Press Release from Alameda County -
Alameda County Administrator Susan S. Muranishi on June 5, presented a Proposed Alameda County Budget for Fiscal Year 2012-13 that calls for eliminating 37 vacant positions and other reductions in order to close a funding gap of $88.1 million.
The 2012-2013 Proposed Budget is balanced and provides more than $2.6 billion in total County spending authority.
Muranishi noted that the budget gap is under $100 million for the first time in four years, which suggests that the County’s concerted efforts to lower costs are having a positive impact.
These measures have included a four-year freeze on cost-of-living increases for most Alameda County employees and community based organizations that contract with the County. Moderate upturns in the local economy, including rising real estate prices and increasing numbers of homes sold, provide some reason for optimism that the trend toward diminishing budget deficits will continue, Muranishi said.
“We fully recognize the contributions made by service providers, County departments and agencies, and our 9,000-plus employees in order to maintain essential services and keep the County on solid financial footing,’’ she said.

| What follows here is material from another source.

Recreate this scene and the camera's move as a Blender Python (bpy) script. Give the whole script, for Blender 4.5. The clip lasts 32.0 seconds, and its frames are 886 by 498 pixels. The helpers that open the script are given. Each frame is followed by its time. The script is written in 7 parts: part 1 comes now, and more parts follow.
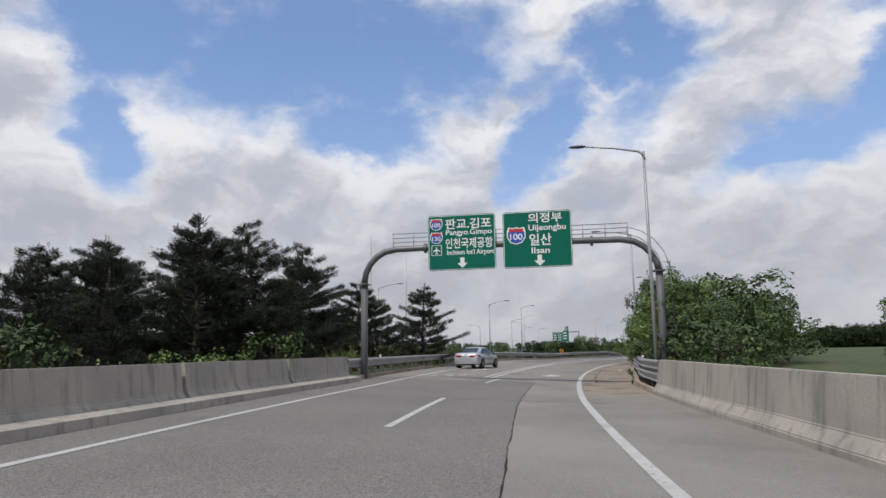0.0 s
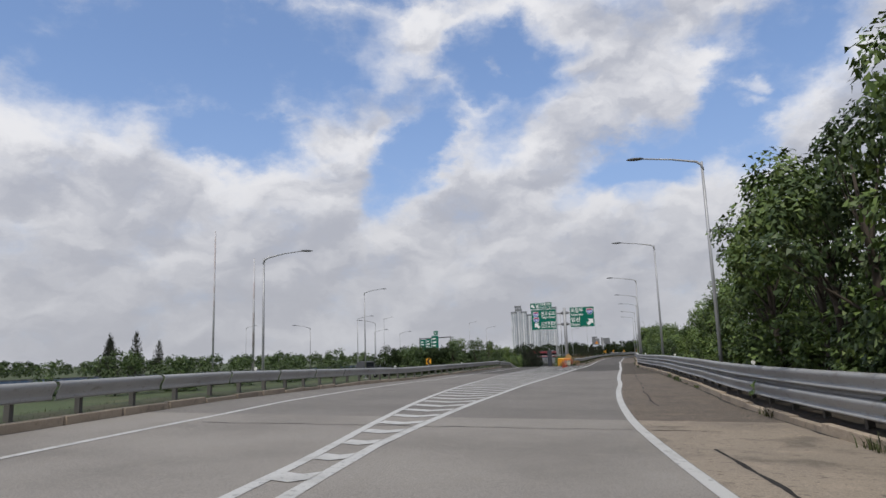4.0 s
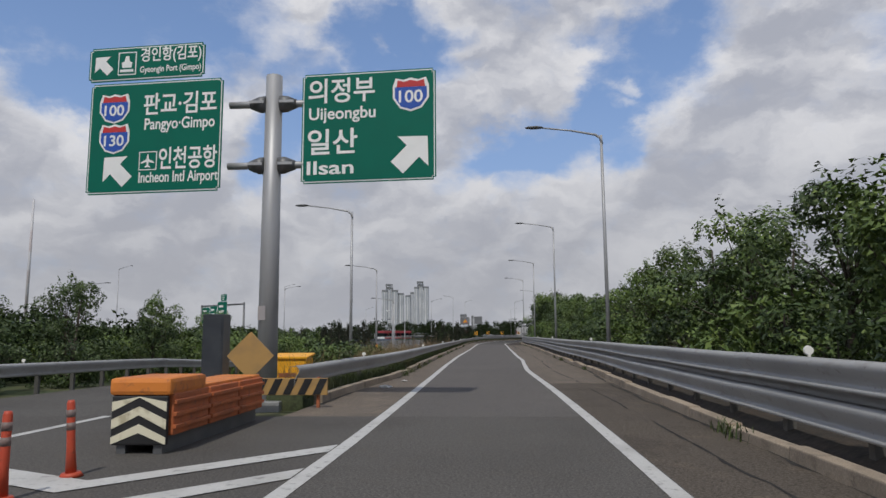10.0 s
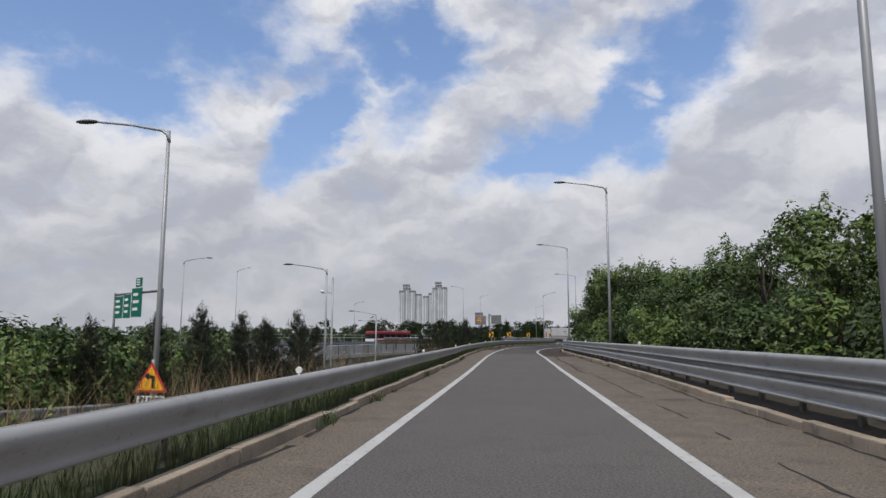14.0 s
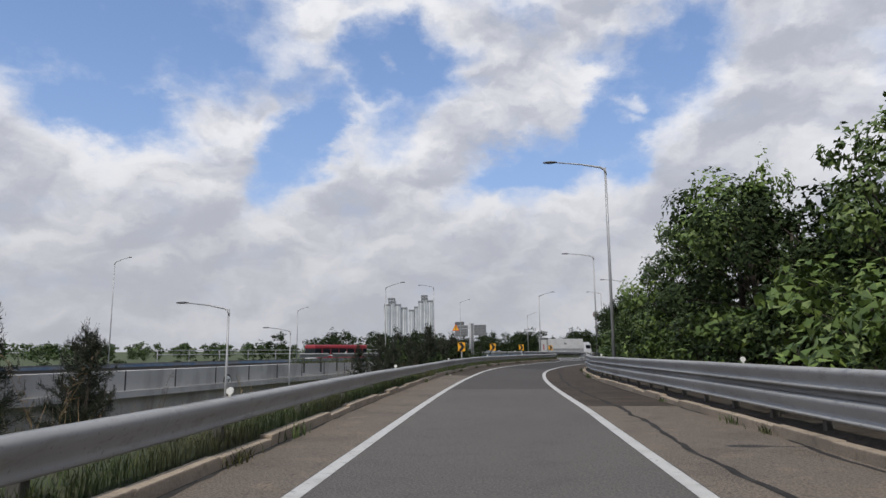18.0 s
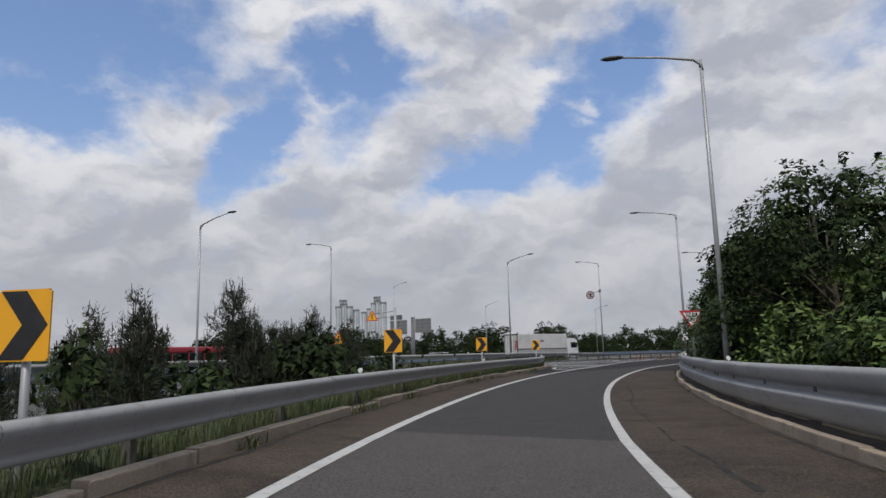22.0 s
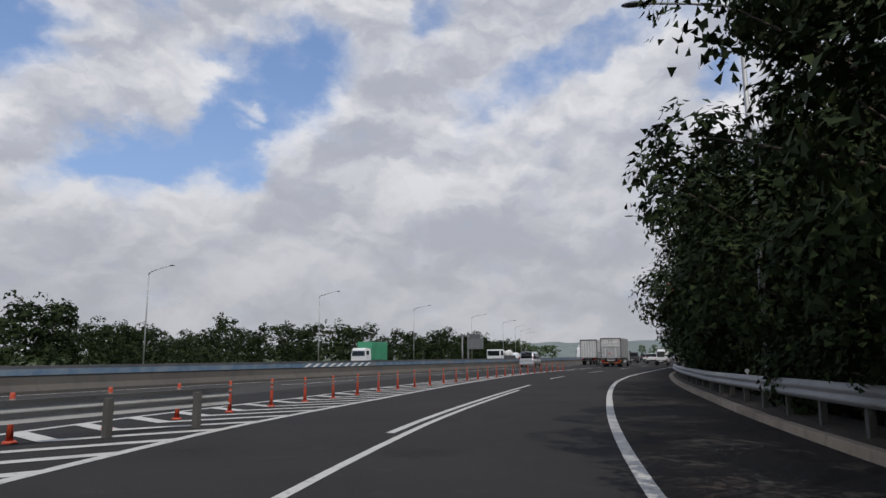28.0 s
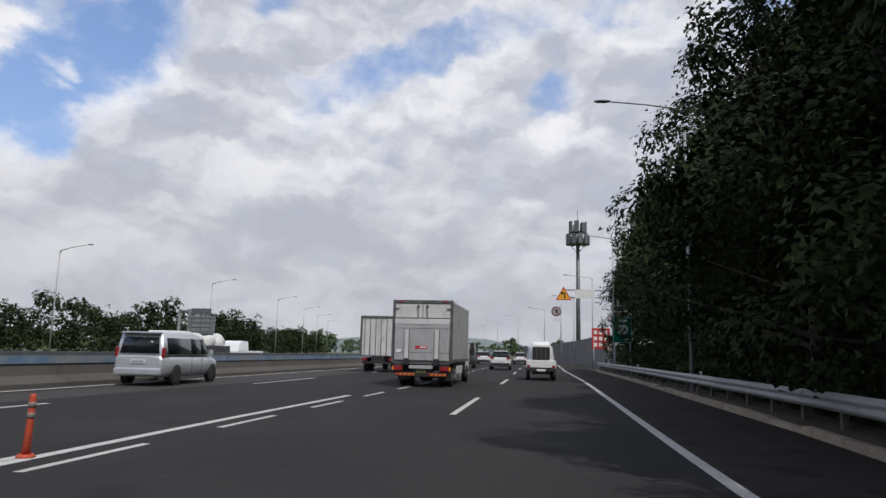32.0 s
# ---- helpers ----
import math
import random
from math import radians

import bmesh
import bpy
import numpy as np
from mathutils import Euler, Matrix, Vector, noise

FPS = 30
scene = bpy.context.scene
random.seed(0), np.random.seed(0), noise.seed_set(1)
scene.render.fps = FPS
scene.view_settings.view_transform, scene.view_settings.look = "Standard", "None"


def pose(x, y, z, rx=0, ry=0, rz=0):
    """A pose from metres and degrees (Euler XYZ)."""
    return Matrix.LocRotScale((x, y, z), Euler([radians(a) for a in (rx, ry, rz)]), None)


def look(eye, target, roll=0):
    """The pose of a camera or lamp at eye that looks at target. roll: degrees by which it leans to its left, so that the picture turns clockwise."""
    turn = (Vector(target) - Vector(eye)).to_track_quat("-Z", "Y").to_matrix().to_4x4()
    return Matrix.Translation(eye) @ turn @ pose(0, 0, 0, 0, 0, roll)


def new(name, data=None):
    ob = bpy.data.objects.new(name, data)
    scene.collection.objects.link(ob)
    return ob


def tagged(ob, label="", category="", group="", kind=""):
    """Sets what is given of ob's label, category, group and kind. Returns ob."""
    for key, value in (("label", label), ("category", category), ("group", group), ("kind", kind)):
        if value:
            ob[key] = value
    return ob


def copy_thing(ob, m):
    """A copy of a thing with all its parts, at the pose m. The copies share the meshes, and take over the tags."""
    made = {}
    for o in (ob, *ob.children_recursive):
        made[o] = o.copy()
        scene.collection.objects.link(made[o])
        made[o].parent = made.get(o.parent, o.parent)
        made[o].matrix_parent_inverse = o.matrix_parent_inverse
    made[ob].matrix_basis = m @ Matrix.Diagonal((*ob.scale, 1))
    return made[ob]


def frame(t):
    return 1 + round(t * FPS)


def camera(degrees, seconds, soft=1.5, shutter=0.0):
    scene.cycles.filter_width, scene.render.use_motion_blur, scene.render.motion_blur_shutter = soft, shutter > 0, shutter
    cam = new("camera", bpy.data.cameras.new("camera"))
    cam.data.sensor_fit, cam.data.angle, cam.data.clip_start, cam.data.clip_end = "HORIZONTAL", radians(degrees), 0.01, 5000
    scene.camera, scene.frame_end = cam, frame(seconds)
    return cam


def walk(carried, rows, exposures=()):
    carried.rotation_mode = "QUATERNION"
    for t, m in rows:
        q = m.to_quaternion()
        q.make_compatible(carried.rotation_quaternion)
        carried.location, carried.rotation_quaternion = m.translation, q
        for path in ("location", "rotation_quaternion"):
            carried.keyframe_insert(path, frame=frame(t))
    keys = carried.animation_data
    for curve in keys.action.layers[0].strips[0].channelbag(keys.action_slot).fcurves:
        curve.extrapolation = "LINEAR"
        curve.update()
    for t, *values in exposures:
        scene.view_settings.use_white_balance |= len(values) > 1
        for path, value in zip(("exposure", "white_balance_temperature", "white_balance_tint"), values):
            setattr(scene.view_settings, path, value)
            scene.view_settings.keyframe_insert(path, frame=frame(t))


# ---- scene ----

The County’s finances remain constrained by housing prices that are far lower than their 2007 levels, resulting in lower property tax revenues that are the main source of the County’s discretionary funds.
Though the Alameda County assessment roll grew in Fiscal Year 2011-12, it was only by an anemic 0.37%. The unemployment rate in Alameda County also has dropped far below the 11.7% recorded in August 2010, but the 8.9% recorded in April remains stubbornly high.
“Until we return to normal employment levels, the County will be challenged by the double-edged sword of higher demand for services and lower revenues to pay for those services,’’ said Supervisor Keith Carson, who chairs Alameda County’s Budget Workgroup.
With the release of the State Budget’s May Revision, the Governor has acknowledged a funding deficit of $15.7 billion, or $6.5 billion higher than the $9.2 billion gap estimated in January. Half of the Governor’s proposals to close the State’s funding gap involve spending cuts, including reductions to health and human services programs administered by local government and the use of assets from now-defunct local redevelopment agencies.
With regards to “realignment’’ -- the State’s transfer of responsibility for many public safety and health and human services programs to counties -- much uncertainty remains, including whether the County will receive adequate funding to pay for realigned services.
The Proposed Budget supports a workforce of 9,060 full-time positions. The $88.1 million funding gap was determined by identifying the difference between the cost of maintaining existing programs and available financing. The Proposed Budget calls for using a combination of permanent ongoing program reductions, revenue increases, and one-time strategies to close the funding gap.
Through ongoing cost-saving and revenue generation efforts, County agencies/departments have offered to contribute $48.4 million in prior-year “Fiscal Management Reward” savings to help balance the FY 2012-13 Budget. Alameda County’s Fiscal Management Reward Program allows departments to carry over net savings each fiscal year to be used in subsequent years for budget balancing and to help preserve vital services.